Even this thread getting bumped, reminding me of the PC release, and seeing that it's only 12 bucks still isn't bringing back that feeling.
@professoress: You should really give it a try, to be honest I would say you could finish the game with only using the mech when you have to complete objectives. Like carrying items back to the warp point etc. Also, its not as difficult as people make it out to be it just requires patience.
Got the game on PC. Was having some fun until season 4, which nearly ruined the whole experience for me. The enemies just have too many hit points in season 4, it's downright laborious to kill them. It also makes your supposed super ship feel ridiculously week because you do so little damage. Does my mecha have a beam sword, or a freaking wet noodle? The latter seems more likely.

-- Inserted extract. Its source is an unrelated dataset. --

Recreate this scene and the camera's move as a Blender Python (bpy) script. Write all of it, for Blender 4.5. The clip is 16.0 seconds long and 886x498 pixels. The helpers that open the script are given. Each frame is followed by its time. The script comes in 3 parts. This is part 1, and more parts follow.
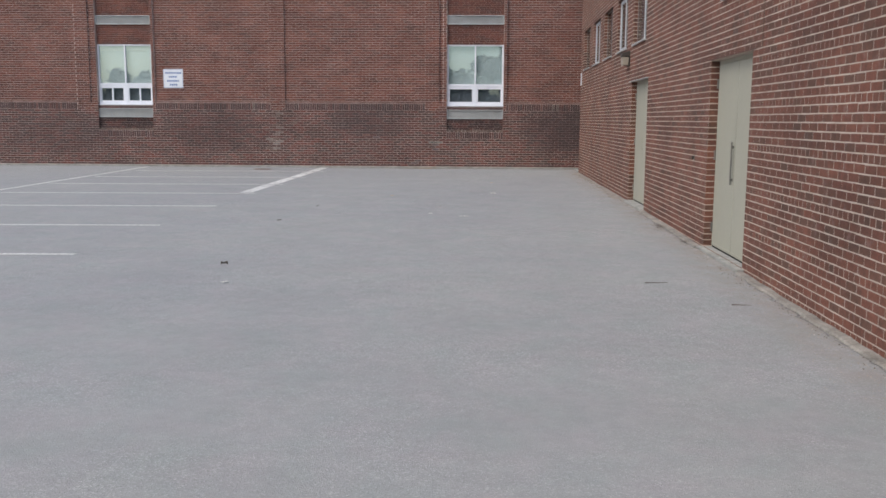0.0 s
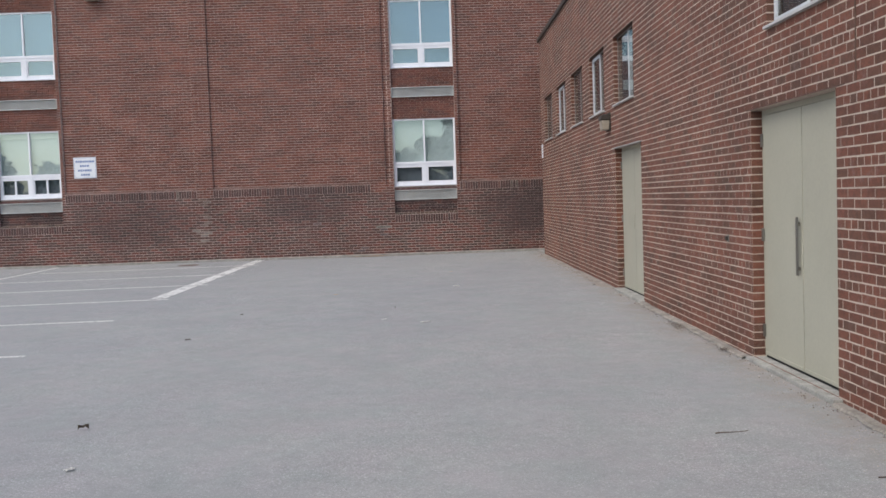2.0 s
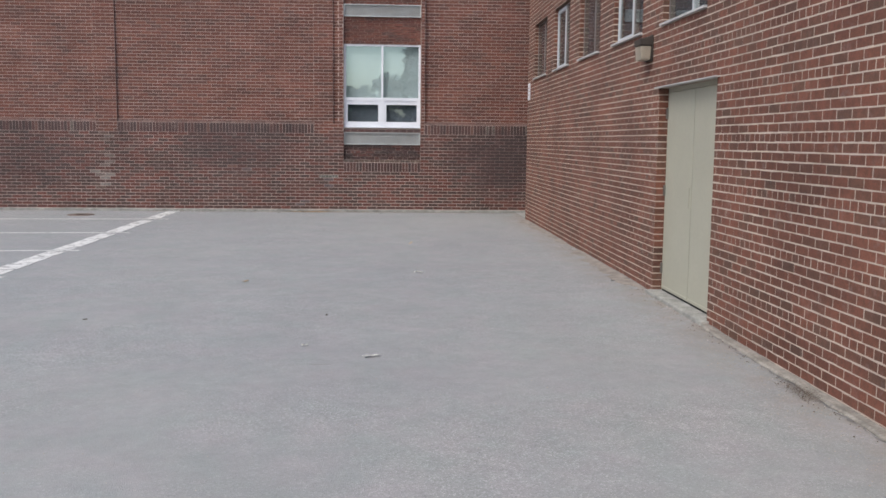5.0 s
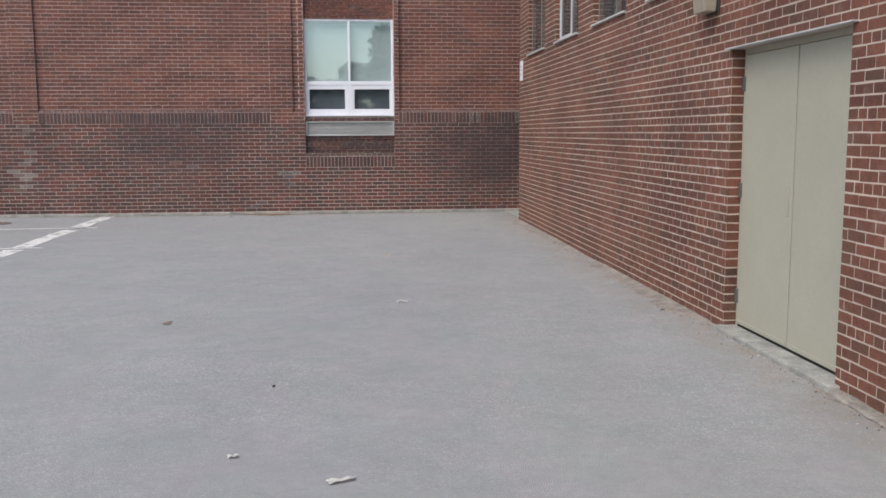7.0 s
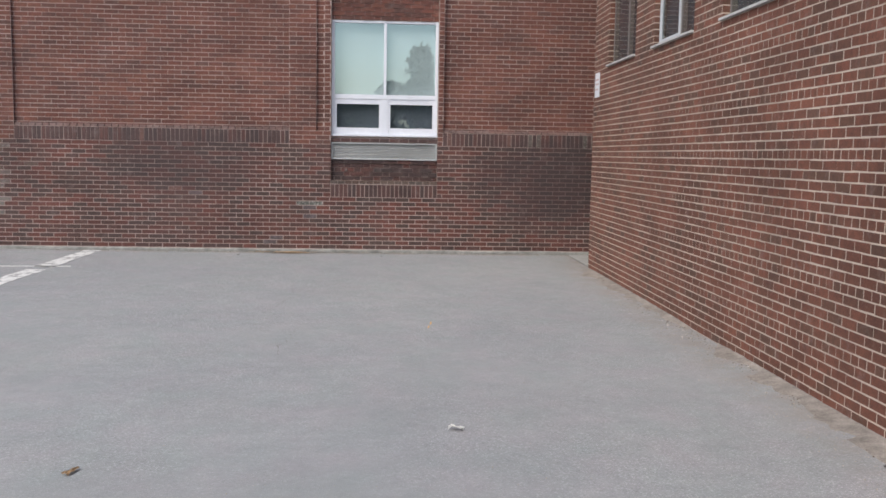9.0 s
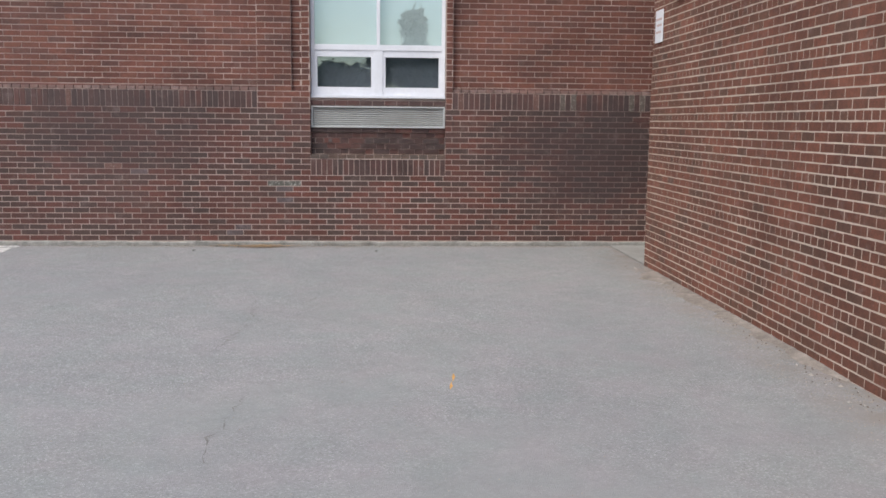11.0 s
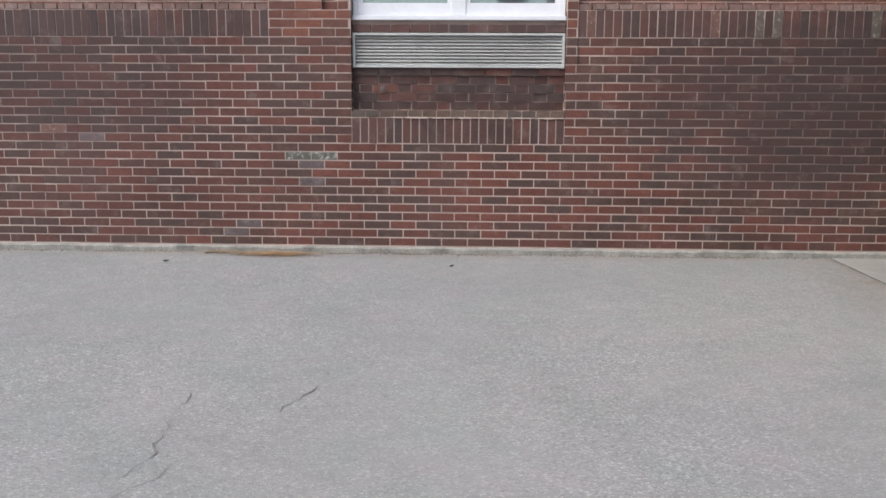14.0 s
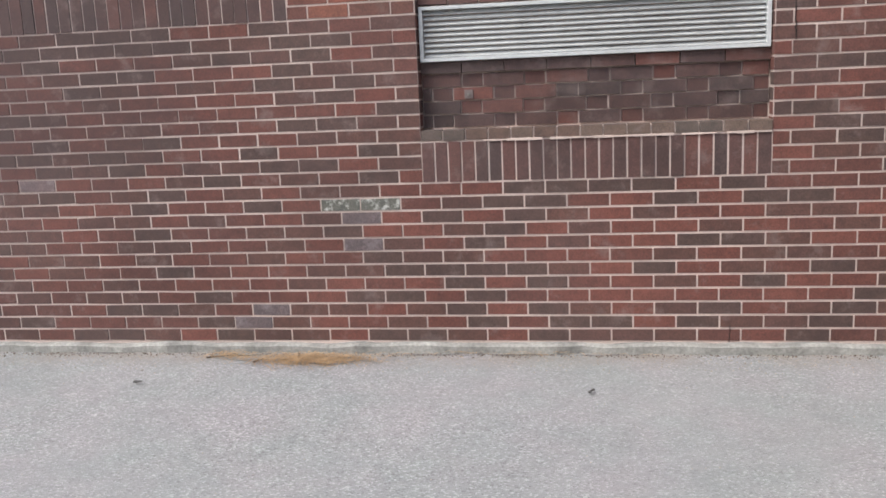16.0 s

I can not imagine playing the game without arcade mode. I would have never gotten beyond season 3, but even so, I'm giving up in season 4. I'm just not having fun with the game anymore, and there's nothing new to see. The game already showed all it had to offer in season 2, and then just gets harder instead of more fun, really.
Global achievement stats seem to agree with my experience. Less than 10% of people that at least made it past the tutorial finished season 3 let alone 4. If you make a game that less than 10% of your player base finishes, I think ya done screwed up.